Si le Sacre du Printemps est exécuté vigoureusement et d’une intensité constante dans la seconde partie sous la baguette du maestro, ce n’est cependant pas Stravinski qui frappera le plus l’auditeur de ce concert d’ouverture. La palette des couleurs, en dépit de sa rythmicité frénétique, qui a marqué l’histoire de la musique et de la danse, est riche, certes, et on le doit aux excellents interprètes de découvrir aussi les délicieuses demi-teintes de ce « Tableau de la Russie païenne ». Mais l’attention s’est focalisée sur l’orgue monumental de l’Auditorium ce soir.

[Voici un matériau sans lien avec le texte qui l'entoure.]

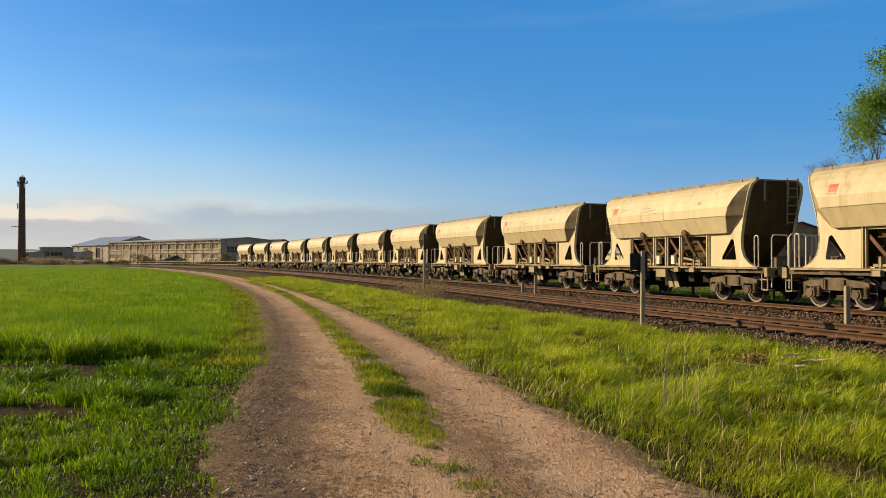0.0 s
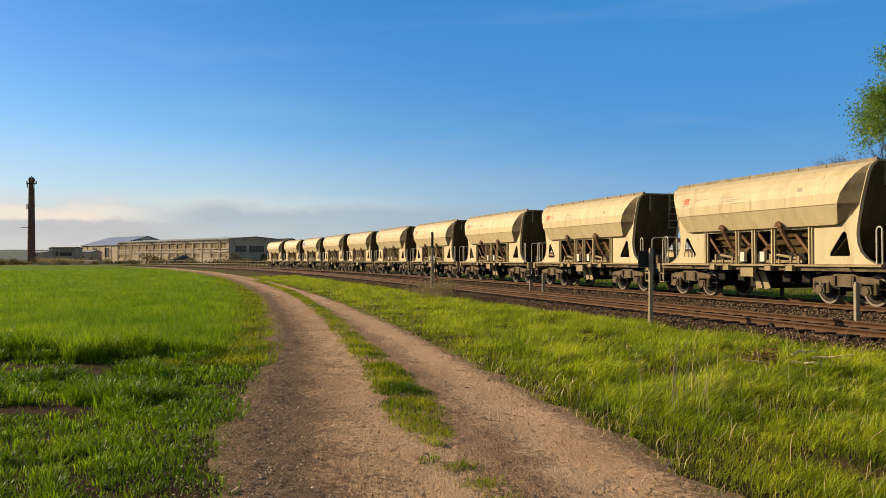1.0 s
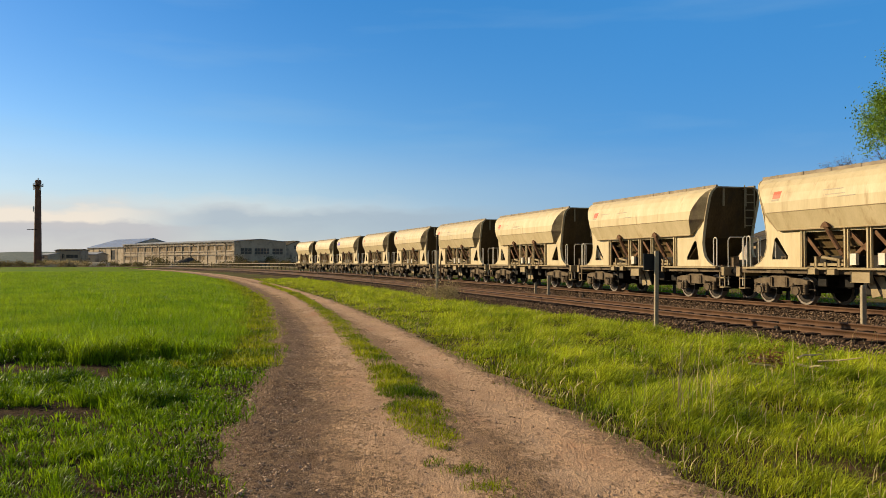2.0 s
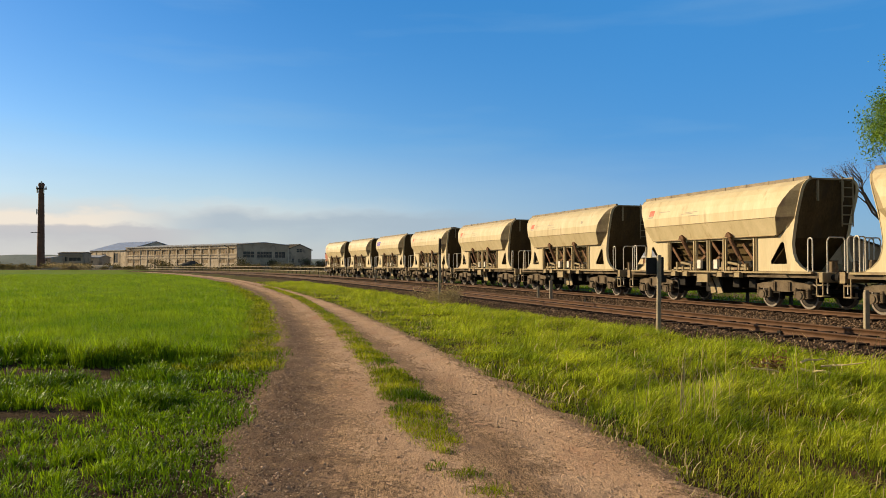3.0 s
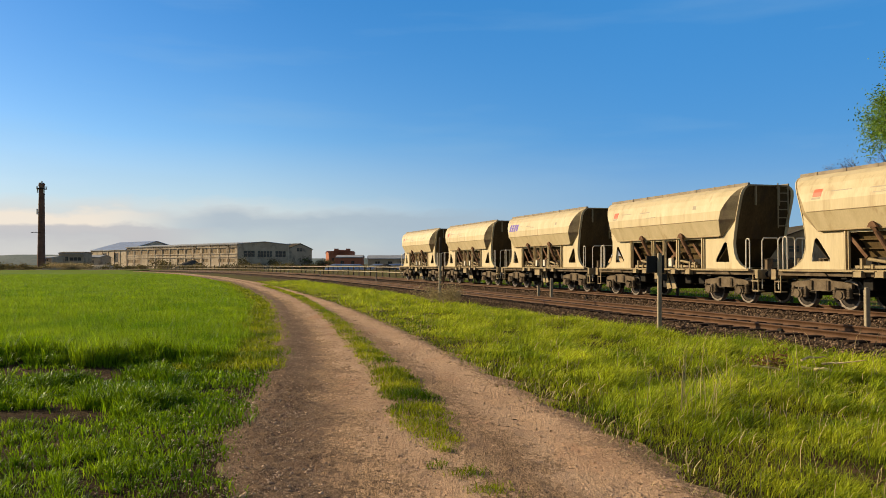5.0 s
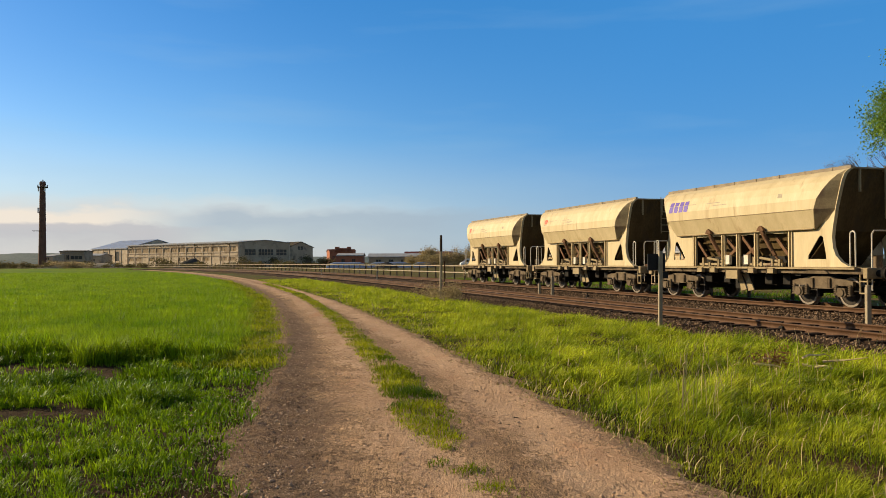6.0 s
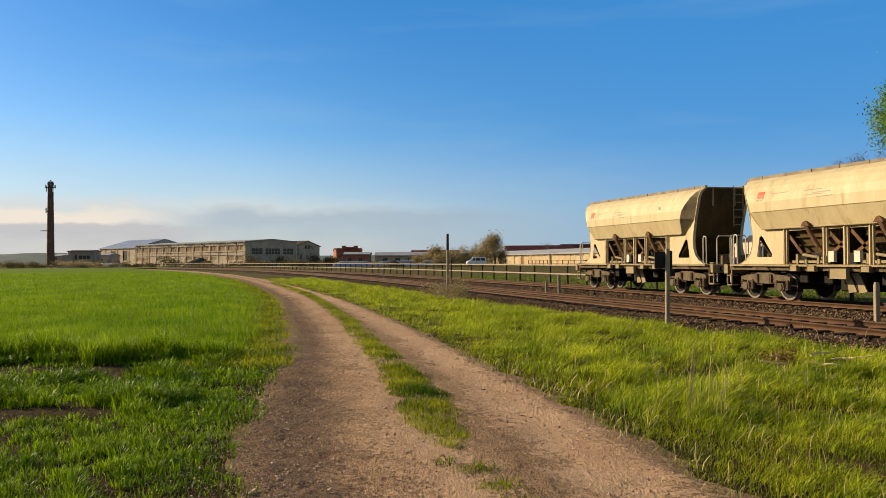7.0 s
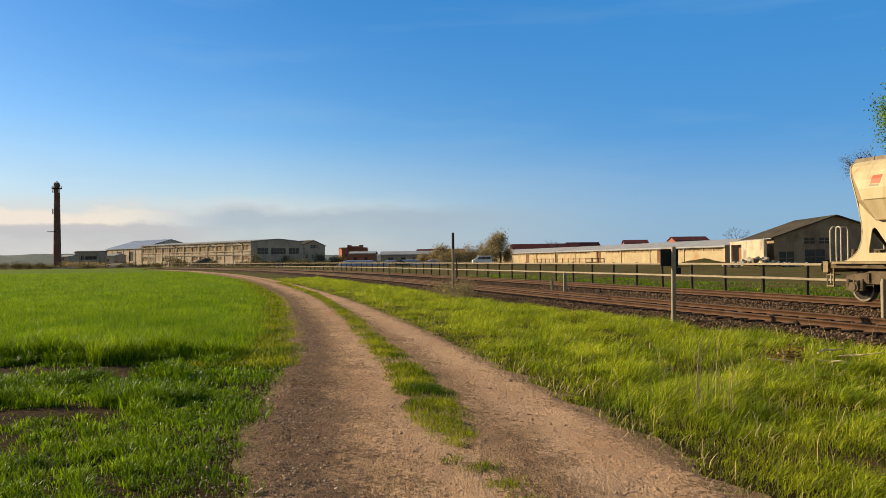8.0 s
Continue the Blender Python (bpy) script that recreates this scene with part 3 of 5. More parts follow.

Ce n’est pas étonnant : aux commandes se trouve Cameron Carpenter, qui transforme le vénérable orgue Cavaillé-Col en juke-box gigantesque. La Rhapsodie sur un thème de Paganini, pour piano et orchestre (op. 43) a été arrangée par l’interprète, qui donne aux vingt-quatre variations des accents absolument inouïs et stimulants. Dans la première, on se trouve abandonné dans une maison hantée, représentée par la musique d’un jeu vidéo des années 80, style Pac-Man… Game over pour celle-ci, mais ce n’est que pour mieux enchaîner sur de nouveaux jeux d’atmosphères et de nuances : y a-t-il un registre de l’instrument que le Fred Astaire de l’orgue n’ait pas tiré ce soir ? Ses pieds virevoltent sur les pédales, renvoyant de brillants éclats de ses talons sertis de cristaux vers la salle, complètement médusée. L’orgue n’efface pas l’orchestre, mais se l’adjoint pour créer des touches satinées, sacrales, de cirque (comme cette valse d’éléphant soutenue par le tuba) ou wagnériennes : par moments, on se croit à bord du vaisseau fantôme. Cet arrangement pour orgue est prodigieux et divertissant : si Cameron Carpenter n’est peut-être pas le plus sage élève de la classe 2016-2017, il est à coup sûr l’un des plus doués.